The week before last year's Ryder Cup the new Rocca, now well aware of the powers of the mind, performed an exercise which might have backfired but instead pumped him with confidence. "I stayed at home the week before instead of playing and watched the 1993 Ryder Cup on tape," he said. "We lost then 'cos the Americans holed everything. It was not our fault. I told myself that the Americans couldn't play as well again, and that we were a much better team, and I was a much better player. I went knowing that the Americans would have to play very well to beat me."
At Oak Hill, Rocca, who had been referred to as "The Choker" after the 1993 Cup, produced a towering performance. Nothing seemed to penetrate his nerve and attitude, except for when he became only the third player to hole in one in the cup's history, which produced the usual Latin histrionics, and a leap into his partner Sam Torrance's arms.

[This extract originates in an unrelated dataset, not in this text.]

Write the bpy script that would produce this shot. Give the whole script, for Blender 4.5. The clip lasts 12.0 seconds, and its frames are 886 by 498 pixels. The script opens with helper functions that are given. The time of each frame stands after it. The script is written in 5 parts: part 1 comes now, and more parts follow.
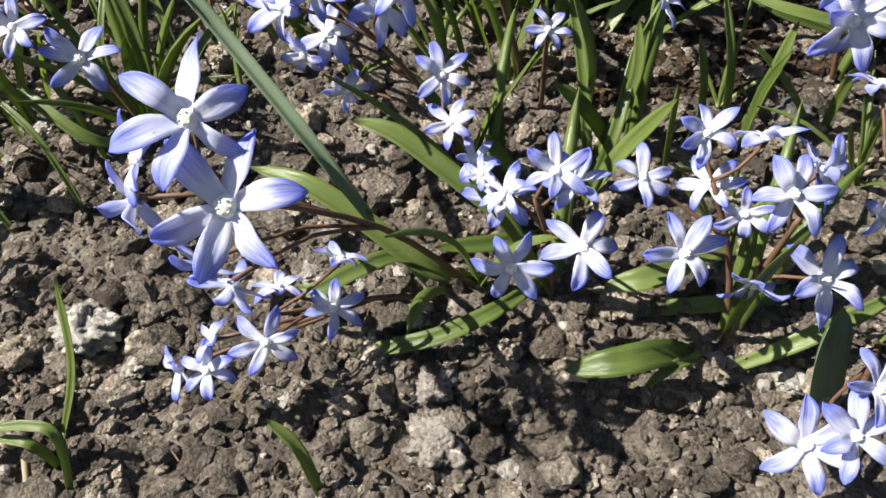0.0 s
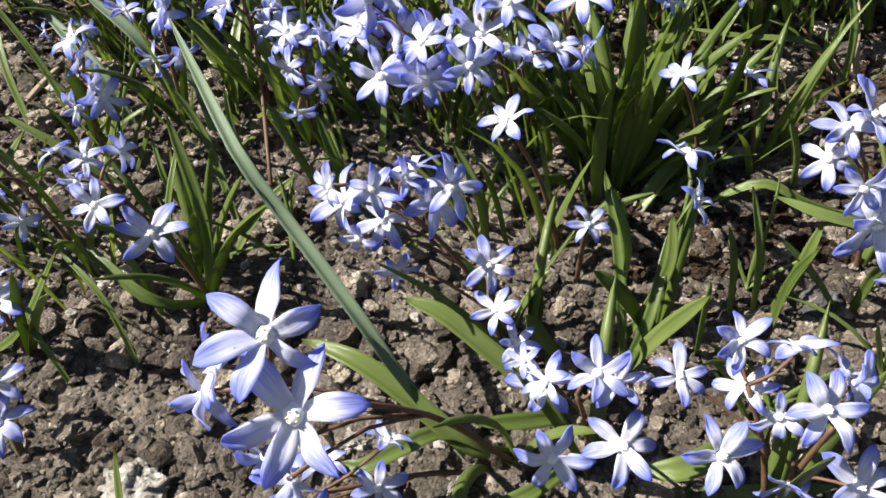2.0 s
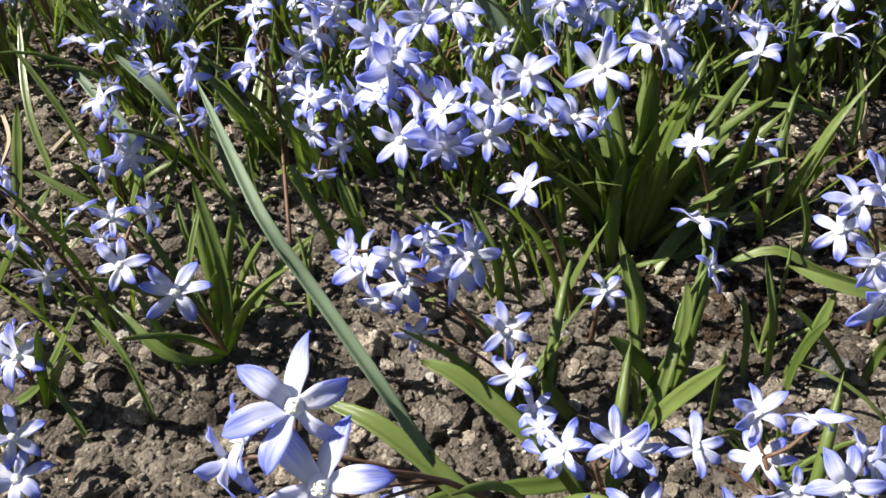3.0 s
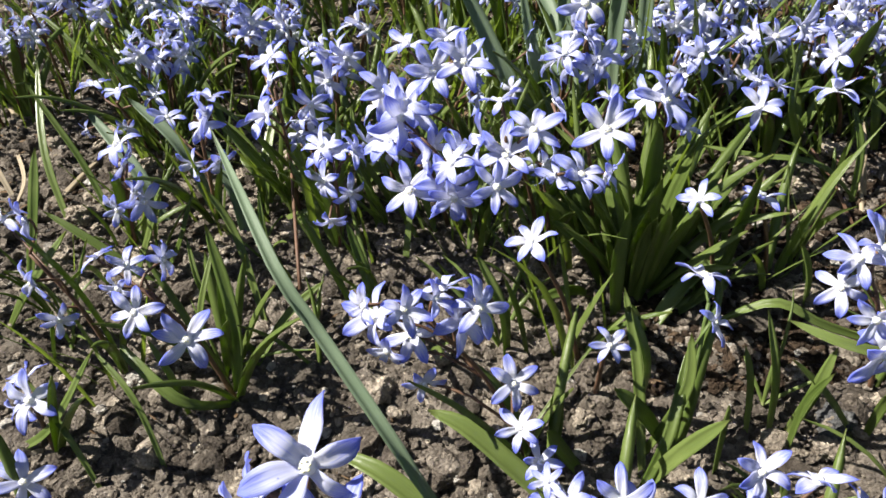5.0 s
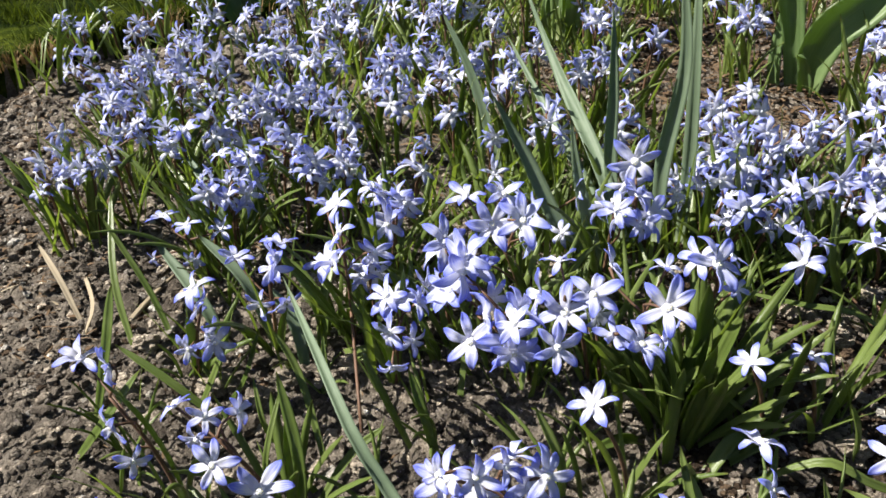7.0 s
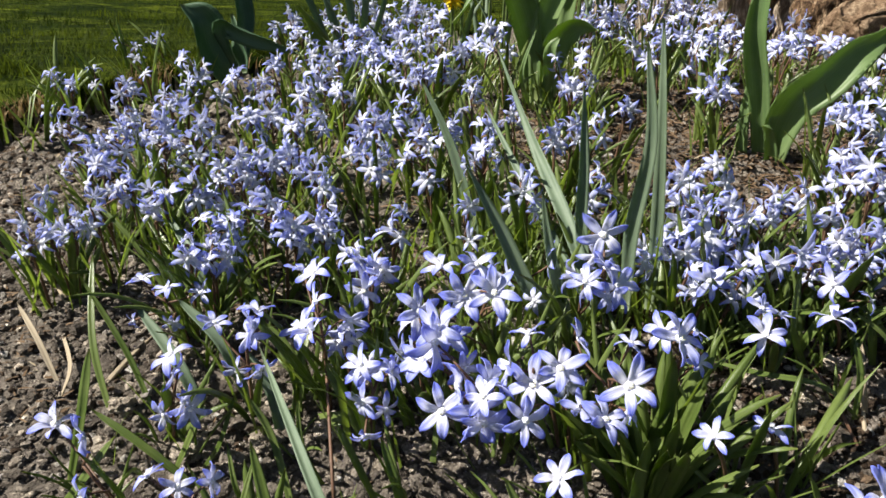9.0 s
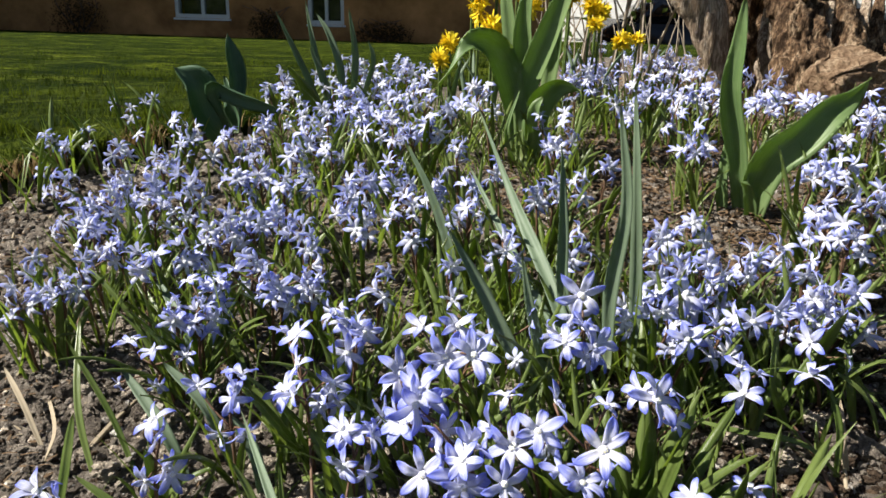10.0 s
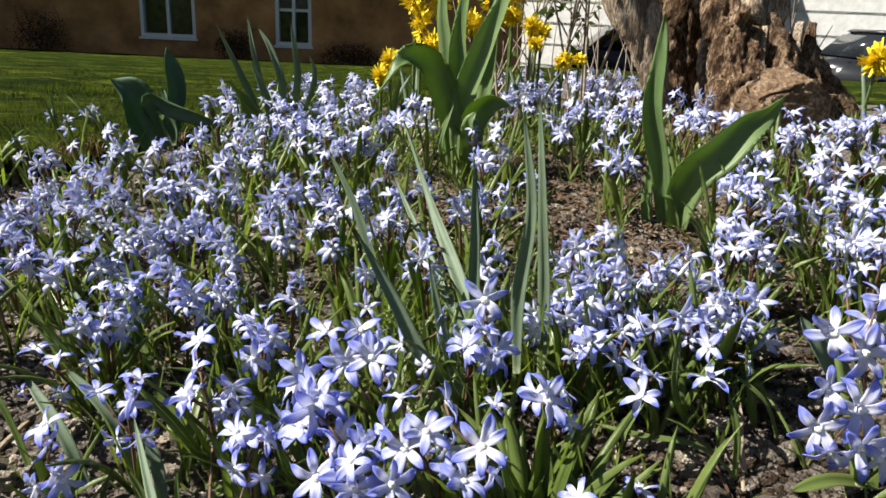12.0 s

If it was a triumph for Europe, and for the hitherto beleaguered captain, Bernard Gallacher, then it was also Rocca's redemption. "Who would believe it," he said. "If someone told me when I was playing by the light of the torch at Bergamo as a boy that I would do this, I would think he have too much vino."
Last May Rocca finally became a winner, "big time", as he puts it, when he fought off Nick Faldo, of all people, to claim the Volvo PGA. "Now I am a winner," he said. "It's good helping Europe win the Ryder Cup, sure, and it's good to finish second in the Open, but I need to win as well."
He enters this week's Open confident and determined to win, not because of last year's near-miss, but just because the new Rocca aims to take the next, natural progression to his career and win a major. "Last year was last year. It is a different course and a different tournament, but every time I play I think I can now win. I think it is time I win a major, what you think?"